Bridge of Spies is undeniably packed with intrigue and suspense that is so often lost in a cinematic retelling of a true story. The film is largely accurate despite some expected over-dramatization to move the pace of the story along quicker (such as the speeding up of time lapses between events) and to create a greater sense of suspense and tension. Spielberg's direction is absolutely superb in that he knows how to bring out the most in every situation through mise en scene. Everything and everyone in the film is perfectly placed so that Bridge of Spies resembles a work of art and is truly exquisite to behold. The entire film is so beautifully polished and neat that one is transfixed by the story and visuals, which is what gives one a true sense of captivation for the entire length of the film.

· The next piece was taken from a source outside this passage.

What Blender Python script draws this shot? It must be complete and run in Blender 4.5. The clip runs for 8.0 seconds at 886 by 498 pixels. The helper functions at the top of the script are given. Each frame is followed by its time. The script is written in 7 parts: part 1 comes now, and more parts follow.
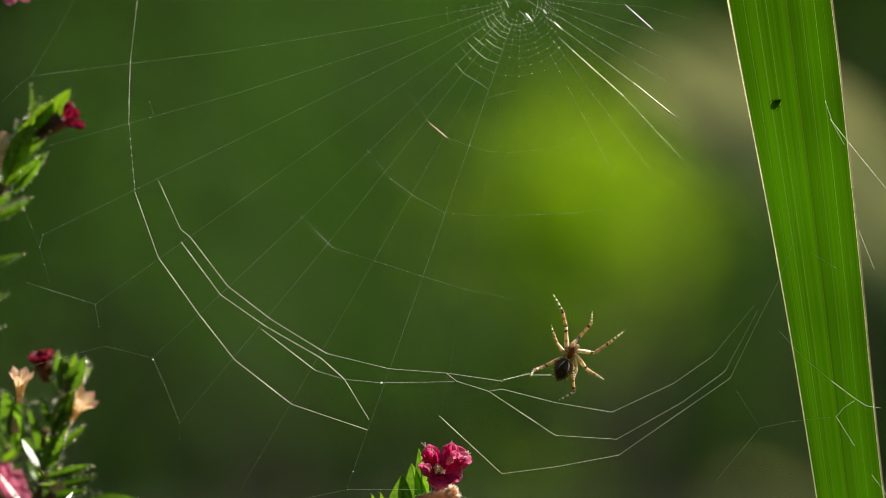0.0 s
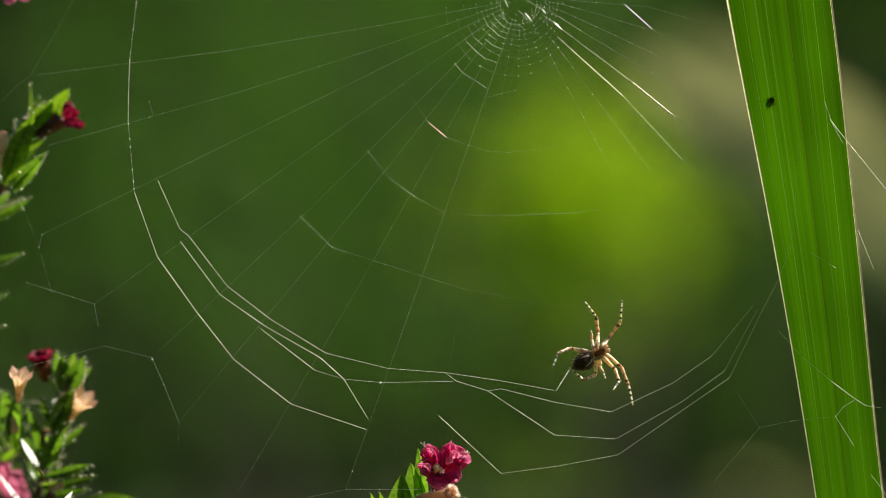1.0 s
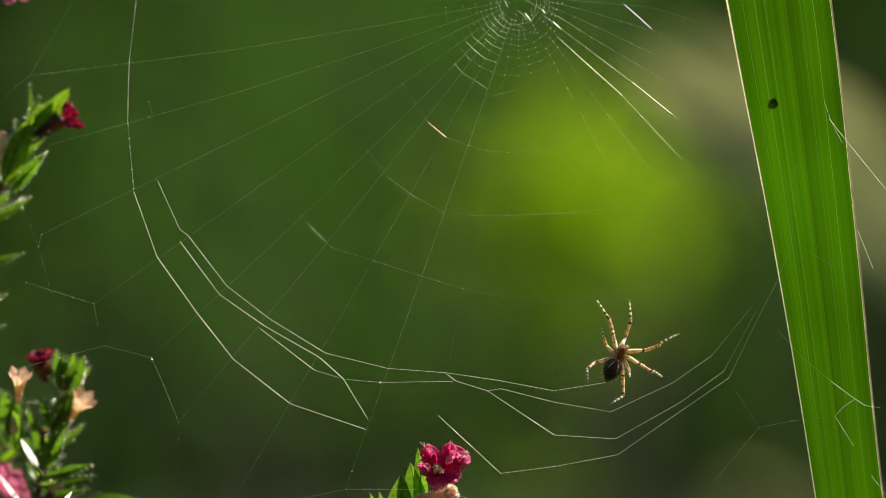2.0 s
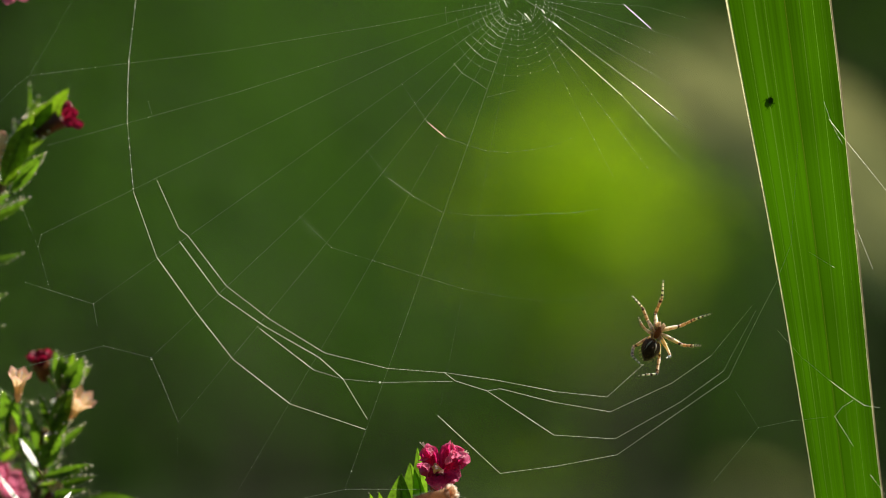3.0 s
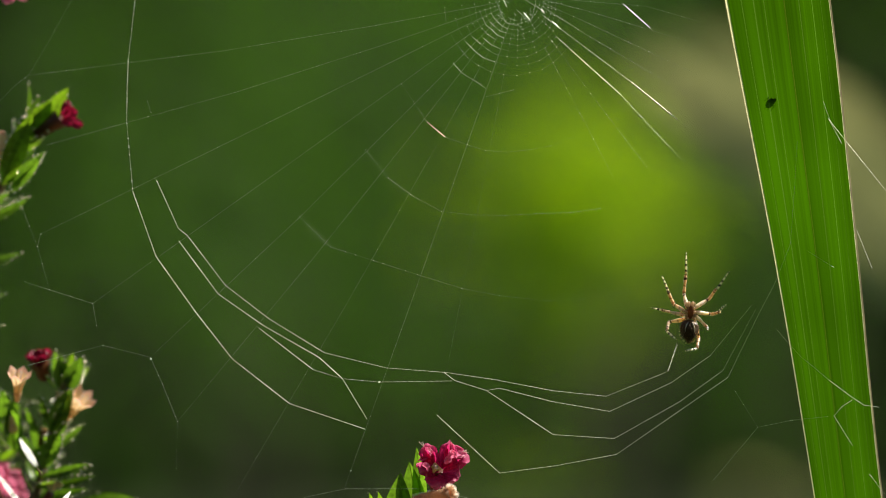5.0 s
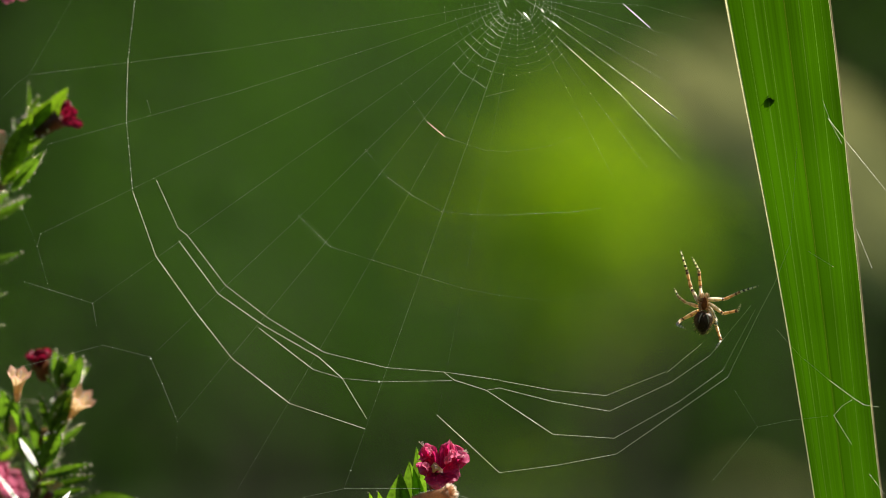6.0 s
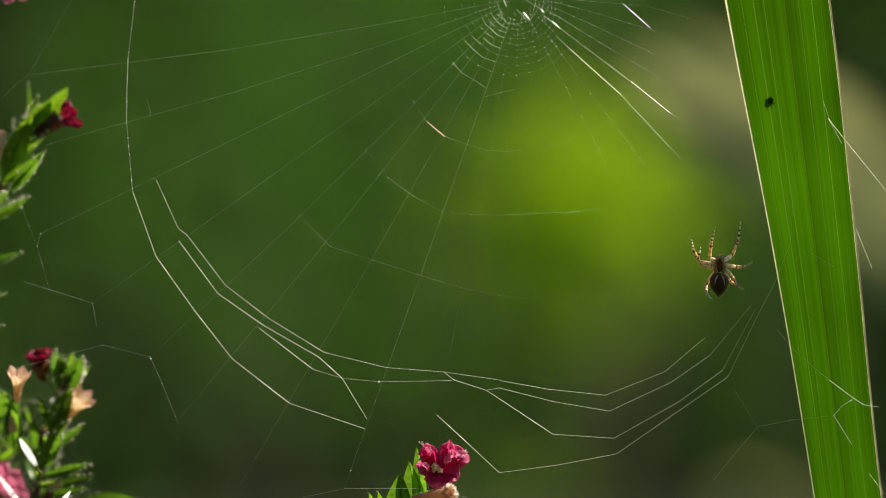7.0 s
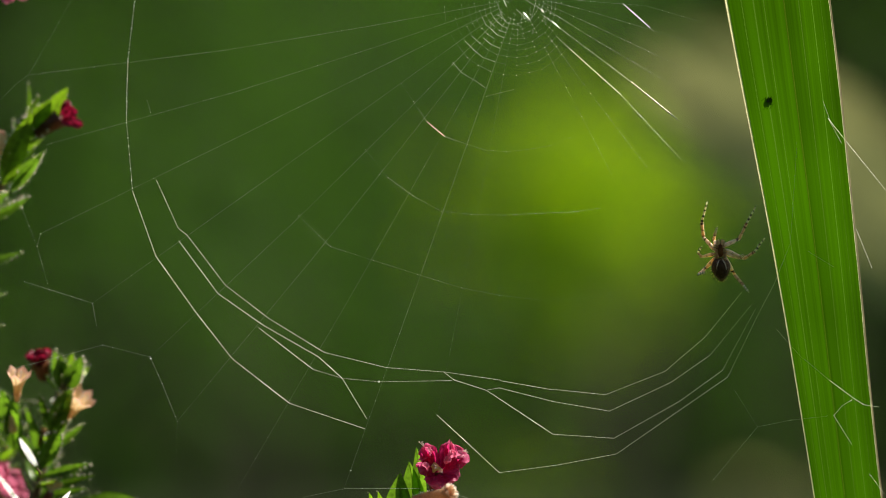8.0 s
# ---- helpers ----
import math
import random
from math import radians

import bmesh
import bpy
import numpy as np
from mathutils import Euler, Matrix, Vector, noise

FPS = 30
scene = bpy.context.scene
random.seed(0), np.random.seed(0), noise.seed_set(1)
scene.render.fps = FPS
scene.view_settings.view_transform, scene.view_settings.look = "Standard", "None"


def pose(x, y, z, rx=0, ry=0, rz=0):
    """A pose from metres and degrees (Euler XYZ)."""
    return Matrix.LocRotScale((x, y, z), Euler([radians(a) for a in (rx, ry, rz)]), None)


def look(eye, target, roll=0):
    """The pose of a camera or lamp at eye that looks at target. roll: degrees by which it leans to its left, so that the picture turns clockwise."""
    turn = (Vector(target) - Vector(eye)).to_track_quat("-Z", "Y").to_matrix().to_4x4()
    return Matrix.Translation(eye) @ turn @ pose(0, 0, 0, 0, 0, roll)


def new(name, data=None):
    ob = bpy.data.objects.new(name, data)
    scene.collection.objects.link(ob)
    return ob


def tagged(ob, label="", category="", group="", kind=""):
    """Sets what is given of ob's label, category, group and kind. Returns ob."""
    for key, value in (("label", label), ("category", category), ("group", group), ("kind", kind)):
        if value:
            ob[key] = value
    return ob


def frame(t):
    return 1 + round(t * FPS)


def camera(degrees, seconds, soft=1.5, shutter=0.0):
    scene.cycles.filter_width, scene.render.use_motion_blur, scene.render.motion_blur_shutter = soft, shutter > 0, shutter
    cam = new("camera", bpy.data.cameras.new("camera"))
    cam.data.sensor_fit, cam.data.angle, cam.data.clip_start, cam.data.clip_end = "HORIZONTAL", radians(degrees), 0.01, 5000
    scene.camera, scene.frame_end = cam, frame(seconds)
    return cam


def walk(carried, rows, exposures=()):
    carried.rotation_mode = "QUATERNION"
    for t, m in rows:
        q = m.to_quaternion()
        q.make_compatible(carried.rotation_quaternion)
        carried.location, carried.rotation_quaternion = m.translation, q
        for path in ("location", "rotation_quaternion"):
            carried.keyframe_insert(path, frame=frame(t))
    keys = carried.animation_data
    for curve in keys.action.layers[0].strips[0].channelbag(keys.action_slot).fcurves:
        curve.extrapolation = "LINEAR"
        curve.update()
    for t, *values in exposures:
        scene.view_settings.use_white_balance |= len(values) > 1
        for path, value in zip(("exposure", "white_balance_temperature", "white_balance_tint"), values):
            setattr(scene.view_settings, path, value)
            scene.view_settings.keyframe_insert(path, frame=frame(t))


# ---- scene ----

As previously touched upon, the screenplay is not completely air tight with certain subplots being left unfulfilled, such as the romance between Jim's daughter, Carol (Eve Hewson) and his assistant, Doug (Billy Magnussen). One can make the assumption that at 142 minutes, there may have had to have been some editing and scenes removed to stop the film becoming unnecessarily long. Yet, the screenplay contains incredibly entertaining and intelligent dialogue with a surprisingly witty edge to it in moments most unsuspected. Despite the film also being one about a man who became a hero because of his negotiation skills, there is very little hero worship and patriotism. There are moments where there could have been room for extreme sentimental value, but they are thankfully left as is. This is particularly true of the pivotal bridge scene, which has a beautiful moment without fanfare that could have so easily been ruined by it. Donovan is also played out in the film as an everyday hero. He does not possess super human qualities, not does he present himself in the film as someone who feels he is on the road to doing something grand and important. This works perfectly as that is the hero people prefer to see in a film as he doesn't make people believe he is definitely going to have everything work out the way he wants, hence the sense of suspense.
Another critique one may give regarding Bridge of Spies is that there is a lack of character depth and development. The lead character of Jim Donovan is without a doubt the most well rounded and established character and this is to be expected as much of what occurs in the film involves him. One comes to know him as the family man, the persistent lawyer and talented negotiator, but still the everyday man during the film. Hanks does well to portray the man many would consider a national hero and gives a solid and strong performance, but it is not a performance that is particularly challenging nor calls for any great emotional strain. However, it is perfect casting as Hanks is truly the ideal individual to be playing Jim Donovan.
It is true that no other receives as great attention as Jim Donovan does in regards to the building of character, but this is actually a positive for the complex character of Rudolf Abel. One believes they feel confidant in knowing the intentions of the convicted Russian spy, but as Abel never speaks of his crimes against the United States, he remains a mystery and this works exceptionally well for his character. The lack of knowledge regarding Rudolf Abel and who he really is adds to his charisma and makes him absolutely intriguing. Although he is labelled as an enemy of the United States, he has a likable quality in his introvert nature that is supported by his clever dialogue. Mark Rylance gives an absolutely superb performance as the stoic and mysterious Abel and works very well on screen with Hanks.
Bridge of Spies may not be completely without it's flaws, but they are all forgivable as a result of the wonderful things it achieves. Steven Spielberg and Tom Hanks once again prove they are an unbeatable force in film.